Please repeat, exactly and with nothing added, the lines running from the line that contains "Continue the Blender" to the line that contains "return (x - o[0])", both lines included.
━━━ DATA BLOCK ━━━
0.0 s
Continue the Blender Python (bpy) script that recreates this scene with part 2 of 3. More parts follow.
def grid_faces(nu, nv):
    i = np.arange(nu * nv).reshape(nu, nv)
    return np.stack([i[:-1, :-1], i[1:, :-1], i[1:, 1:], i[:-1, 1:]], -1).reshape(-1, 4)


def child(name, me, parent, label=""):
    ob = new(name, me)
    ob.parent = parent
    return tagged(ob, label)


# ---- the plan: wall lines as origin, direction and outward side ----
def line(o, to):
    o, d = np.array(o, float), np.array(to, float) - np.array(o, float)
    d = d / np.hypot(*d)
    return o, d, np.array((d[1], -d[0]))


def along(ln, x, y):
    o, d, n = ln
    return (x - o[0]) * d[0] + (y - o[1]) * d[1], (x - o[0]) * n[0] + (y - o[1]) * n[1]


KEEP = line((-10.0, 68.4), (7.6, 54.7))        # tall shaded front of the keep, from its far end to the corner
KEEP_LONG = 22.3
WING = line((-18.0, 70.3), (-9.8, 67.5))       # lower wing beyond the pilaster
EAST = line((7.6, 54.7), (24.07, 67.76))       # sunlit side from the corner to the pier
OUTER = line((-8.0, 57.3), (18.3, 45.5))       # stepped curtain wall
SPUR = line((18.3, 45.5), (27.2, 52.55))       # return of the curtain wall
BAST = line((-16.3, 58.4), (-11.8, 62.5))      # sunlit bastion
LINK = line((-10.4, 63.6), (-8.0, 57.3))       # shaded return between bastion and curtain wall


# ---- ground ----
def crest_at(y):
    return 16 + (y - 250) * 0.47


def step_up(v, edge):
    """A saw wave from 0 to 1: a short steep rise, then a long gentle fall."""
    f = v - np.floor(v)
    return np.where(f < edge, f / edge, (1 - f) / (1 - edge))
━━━
■ EXERCISE ANSWER
Continue the Blender Python (bpy) script that recreates this scene with part 2 of 3. More parts follow.
def grid_faces(nu, nv):
    i = np.arange(nu * nv).reshape(nu, nv)
    return np.stack([i[:-1, :-1], i[1:, :-1], i[1:, 1:], i[:-1, 1:]], -1).reshape(-1, 4)


def child(name, me, parent, label=""):
    ob = new(name, me)
    ob.parent = parent
    return tagged(ob, label)


# ---- the plan: wall lines as origin, direction and outward side ----
def line(o, to):
    o, d = np.array(o, float), np.array(to, float) - np.array(o, float)
    d = d / np.hypot(*d)
    return o, d, np.array((d[1], -d[0]))


def along(ln, x, y):
    o, d, n = ln
    return (x - o[0]) * d[0] + (y - o[1]) * d[1], (x - o[0]) * n[0] + (y - o[1]) * n[1]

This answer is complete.